Tumut High goes racing

Tumut High goes racing

Ethan Costello, Brendan Castles, and Jeremy Hannah watch the cars.
Ethan Costello, Brendan Castles, and Jeremy Hannah watch the cars.

Tumut High School students went head to head on the racetrack yesterday (Thursday), racing mini CNC printed cars as part of the international F1 for Schools program.

F1 for Schools is an international competition spanning 40 countries and 20 million students, with the winning team decided at the grand finals in Texas in October. Australian students have won in four of the nine years the competition has been running.

F1 Regional Coordinator for Riverina-Snowy Mountains Bill Crane said the program is invaluable for students.

“They get a real sense of achievement. This is the fulfilment of all their hard work and their learning,” he said. “They can see something tangible that they’ve designed, there’s a real sense of fulfillment.

“If they’re competing for the fun of it, if their competing aiming to get to the state finals, if they’re competing to challenge themselves, they get a lot out of it.”

The students design the cars using Computer-Aided Design (CAD) software and input their designs into a Computer Numerical Control (CNC) machine. A CNC lathe and router then creates the cars out of a block of balsa, according to the specification the kids have developed.

It’s a process similar to 3D Printing, with the difference being that 3D printers add material to create a finish product, whereas CNC machines start with a block of solid material and cut away to achieve an end result.

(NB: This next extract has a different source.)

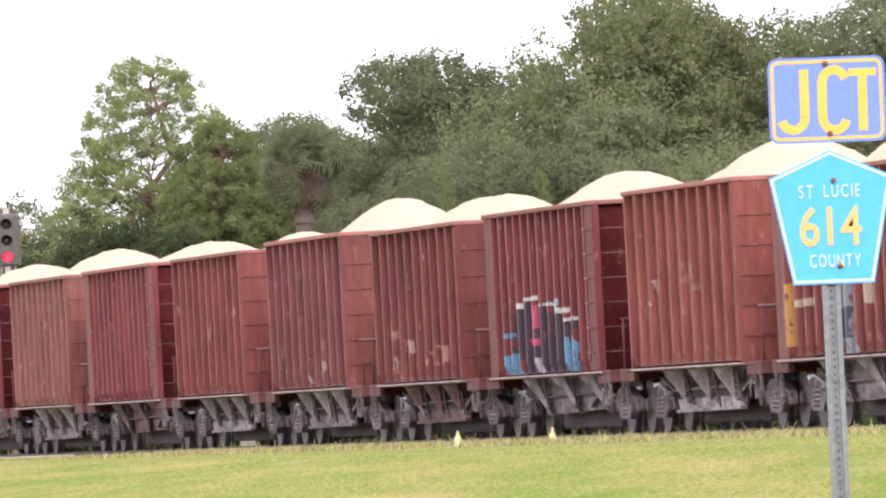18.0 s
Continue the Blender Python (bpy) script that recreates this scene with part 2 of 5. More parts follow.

“It’s really exciting for a small rural community like Tumut to have same technology and the same opportunities as Sydney schools,” Mr Crane said.

Tumut High principal Don Dickson also stressed the value of what the students are able to learn in their Graphics and Robotics classes.

“It’s amazing technology that’s being used to build these cars,” he said. “There are very few schools that have this kind of technology, so we’re really lucky that we have this opportunity. This is great for the school, great for the students, and great for the community.”

Visy contributed to the fundraising for the technology used in the event, and a representative at the Tumut High competition said it was “mind-blowing” what the students could do.

“This is computing with a clear real-world application,” he said.

The cars can go from 0 – 80 kilometres in a second, and are judged on how fast they travel a designated distance as well as having points awarded for their designs.

Two committee members from Re-Engineering Australia, who are responsible for the competition nationally, travelled to judge Tumut’s event.

It’s the first year Tumut High students will be entering the competition, after the school did a practice run last year in which Phoebe James took out the title. The winner of the local competition will go on to compete in the state finals in Sydney.

The aim of the program is to get students engaged in STEM (science, technology, engineering, and mathematics) by using those skills in a fun, practical, and competitive environment.

The cars travelled the length of a mini racetrack in between 1 and 2 seconds.
The cars travelled the length of a mini racetrack in between 1 and 2 seconds.

 

A puff of smoke as the car disappears down the racetrack.
A puff of smoke as the car disappears down the racetrack.

 

Update:

Corey Crain flashes to F1 win

Six Tumut High School students will be going on to the F1 for Schools state final in Sydney, following the regional event at the high school last week.

Year eight student Corey Crain was the overall winner, with Will Hassett in second place, and Ethan Contessa coming third.

Jeremy Hannah had the fastest lap time.

Winners are decided through a combination of how fast their cars complete a lap, and how many points are awarded to them for the design of their cars.

Representatives from Re-engineering Australia travelled to Tumut in order to judge the competition.

F1 Regional Coordinator for Riverina-Snowy Mountains Bill Crane said the students’ work is far from over.

“Three teams of two will be going to the state competition to race,” he said.

“Over the next month the students will be redesigning their cars to make them even more competitive.”

F1 for Schools is an international competition spanning 40 countries and 20 million students, with the winning team decided at the grand finals in Texas in October.

Australian students have won in four of the nine years the competition has been running.

The students design the cars using Computer-Aided Design (CAD) software and input their designs into a Computer Numerical Control (CNC) machine.

A CNC lathe and router then creates the cars out of a block of balsa, according to the specification the kids have developed.

It’s a process similar to 3D Printing, with the difference being that 3D printers add material to create a finish product, whereas CNC machines start with a block of solid material and cut away to achieve an end result.

The aim of the program is to get students engaged in STEM (science, technology, engineering, and mathematics) by using those skills in a fun, practical, and competitive environment.